● **Given request**
Your output is the lines from the first one to the one containing "import numpy as np", repeated exactly, with images left out.

● **Data block**

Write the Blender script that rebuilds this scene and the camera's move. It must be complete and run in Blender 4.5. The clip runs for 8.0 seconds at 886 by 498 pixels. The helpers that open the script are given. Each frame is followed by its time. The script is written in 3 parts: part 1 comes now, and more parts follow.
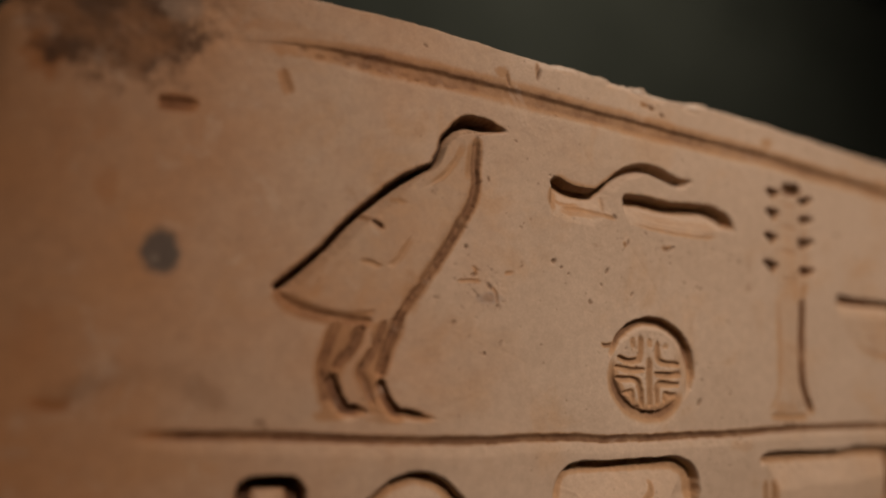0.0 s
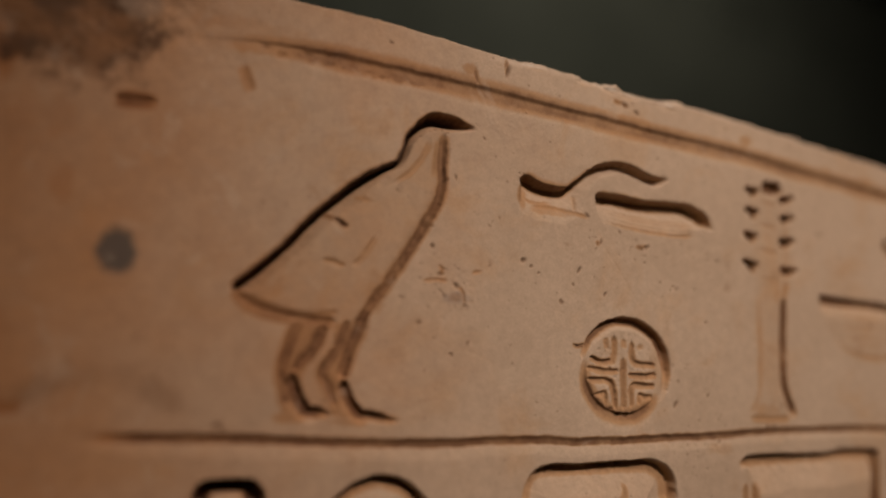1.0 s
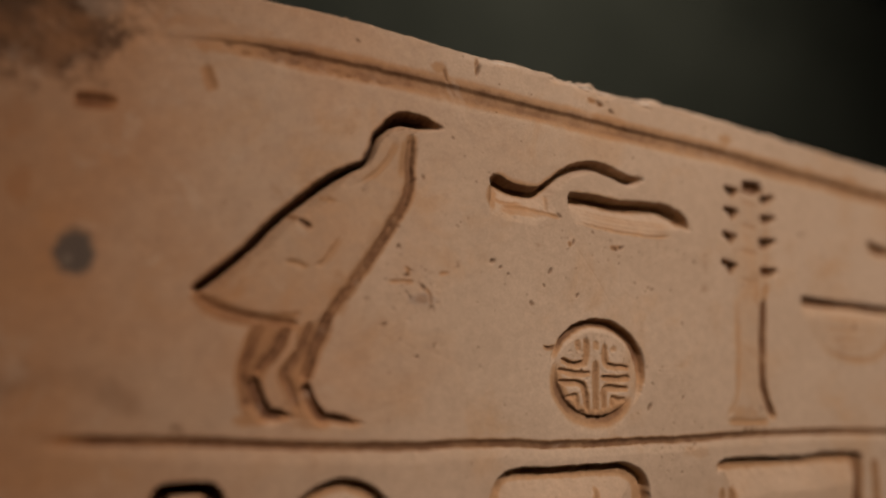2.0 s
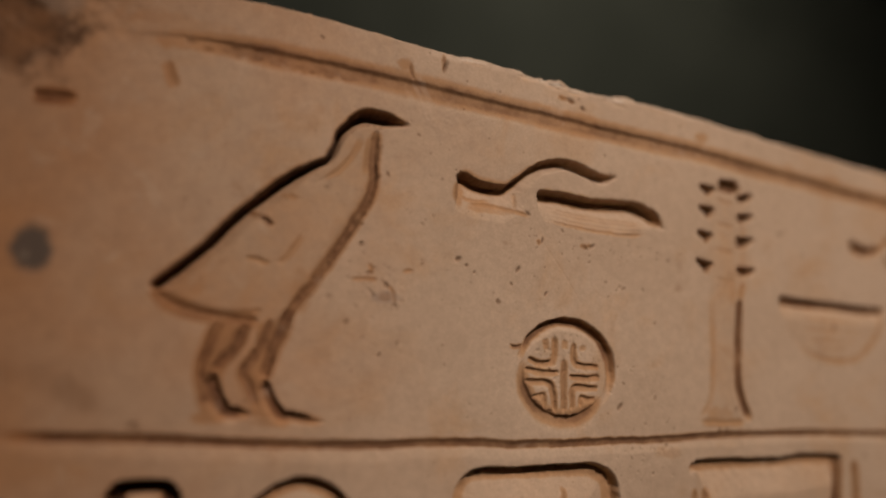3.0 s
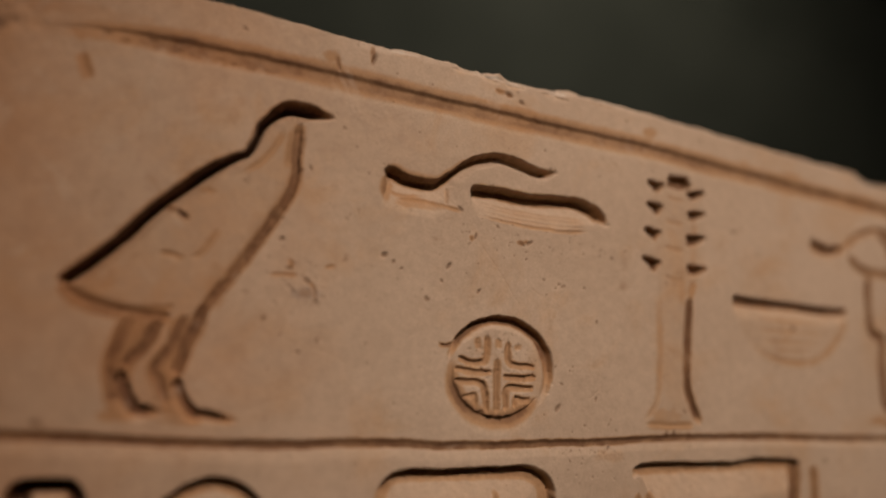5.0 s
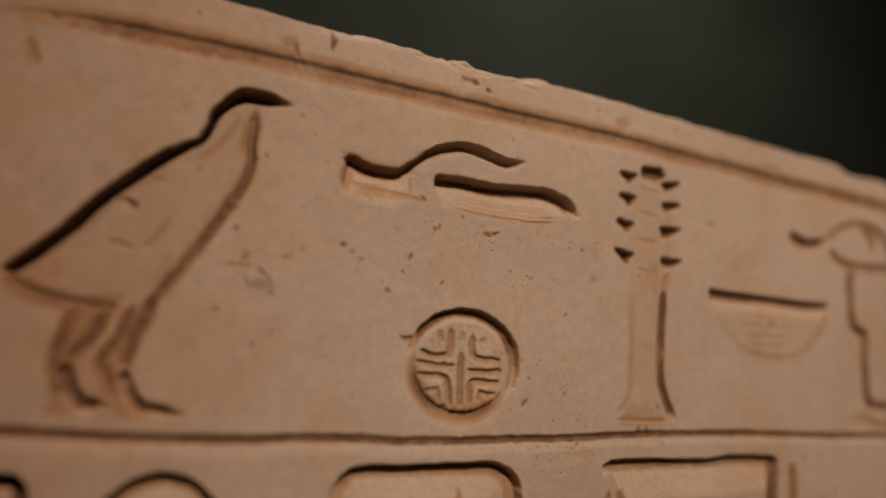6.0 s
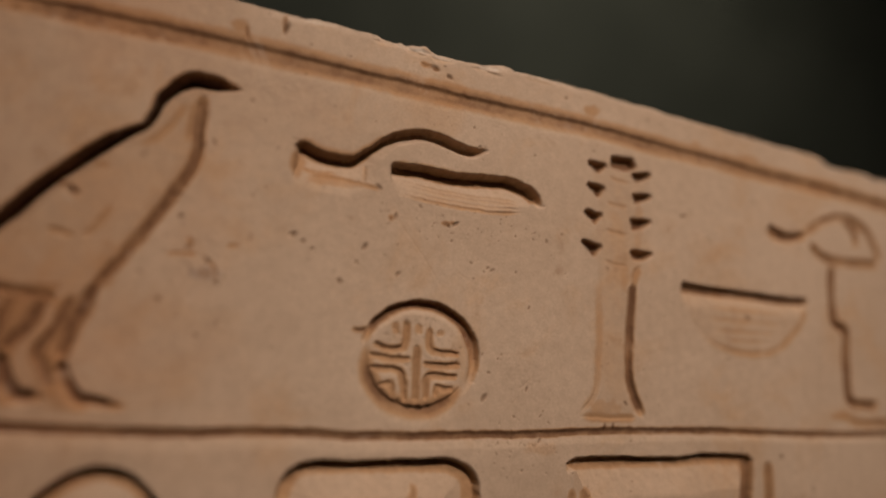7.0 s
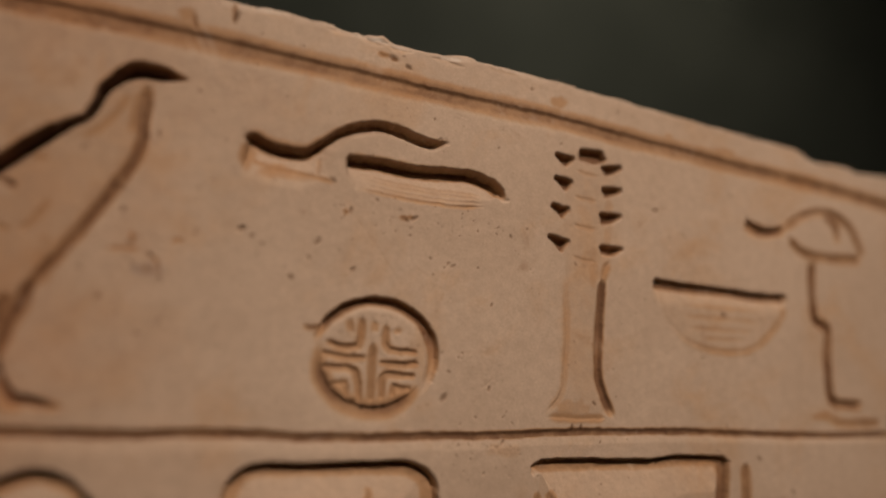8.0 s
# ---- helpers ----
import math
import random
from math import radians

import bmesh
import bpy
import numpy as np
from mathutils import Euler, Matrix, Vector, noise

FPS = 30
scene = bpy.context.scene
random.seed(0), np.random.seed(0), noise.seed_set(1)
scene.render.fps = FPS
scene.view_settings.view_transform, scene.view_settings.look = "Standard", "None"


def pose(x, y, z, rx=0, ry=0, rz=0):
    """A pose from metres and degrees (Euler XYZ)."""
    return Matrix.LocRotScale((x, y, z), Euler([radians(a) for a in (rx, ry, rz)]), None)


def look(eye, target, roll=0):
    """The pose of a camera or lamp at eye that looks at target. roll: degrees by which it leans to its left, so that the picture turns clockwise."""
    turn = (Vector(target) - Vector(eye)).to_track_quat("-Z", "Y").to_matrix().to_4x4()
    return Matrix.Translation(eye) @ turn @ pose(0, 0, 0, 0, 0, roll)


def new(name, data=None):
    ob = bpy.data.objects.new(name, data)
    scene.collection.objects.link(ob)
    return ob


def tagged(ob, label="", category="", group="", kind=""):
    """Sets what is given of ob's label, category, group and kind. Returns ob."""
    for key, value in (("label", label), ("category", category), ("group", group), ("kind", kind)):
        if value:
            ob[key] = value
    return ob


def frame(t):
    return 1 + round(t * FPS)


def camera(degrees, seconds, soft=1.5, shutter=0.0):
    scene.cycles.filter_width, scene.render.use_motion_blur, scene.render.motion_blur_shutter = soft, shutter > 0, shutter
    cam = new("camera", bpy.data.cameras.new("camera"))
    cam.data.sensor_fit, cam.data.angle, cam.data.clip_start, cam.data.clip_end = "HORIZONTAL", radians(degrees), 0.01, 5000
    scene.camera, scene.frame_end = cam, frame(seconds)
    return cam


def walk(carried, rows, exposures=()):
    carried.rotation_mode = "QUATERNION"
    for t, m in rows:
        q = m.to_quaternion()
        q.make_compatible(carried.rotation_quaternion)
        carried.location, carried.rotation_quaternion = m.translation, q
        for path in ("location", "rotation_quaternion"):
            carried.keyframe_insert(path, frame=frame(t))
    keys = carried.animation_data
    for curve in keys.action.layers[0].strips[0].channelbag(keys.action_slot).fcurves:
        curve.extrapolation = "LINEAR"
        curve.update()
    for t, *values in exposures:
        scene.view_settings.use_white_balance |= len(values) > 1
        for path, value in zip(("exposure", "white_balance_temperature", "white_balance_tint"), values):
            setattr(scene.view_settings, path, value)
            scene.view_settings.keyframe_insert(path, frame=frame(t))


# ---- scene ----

● **Finished exercise**
Write the Blender script that rebuilds this scene and the camera's move. It must be complete and run in Blender 4.5. The clip runs for 8.0 seconds at 886 by 498 pixels. The helpers that open the script are given. Each frame is followed by its time. The script is written in 3 parts: part 1 comes now, and more parts follow.
0.0 s
1.0 s
2.0 s
3.0 s
5.0 s
6.0 s
7.0 s
8.0 s
# ---- helpers ----
import math
import random
from math import radians

import bmesh
import bpy
import numpy as np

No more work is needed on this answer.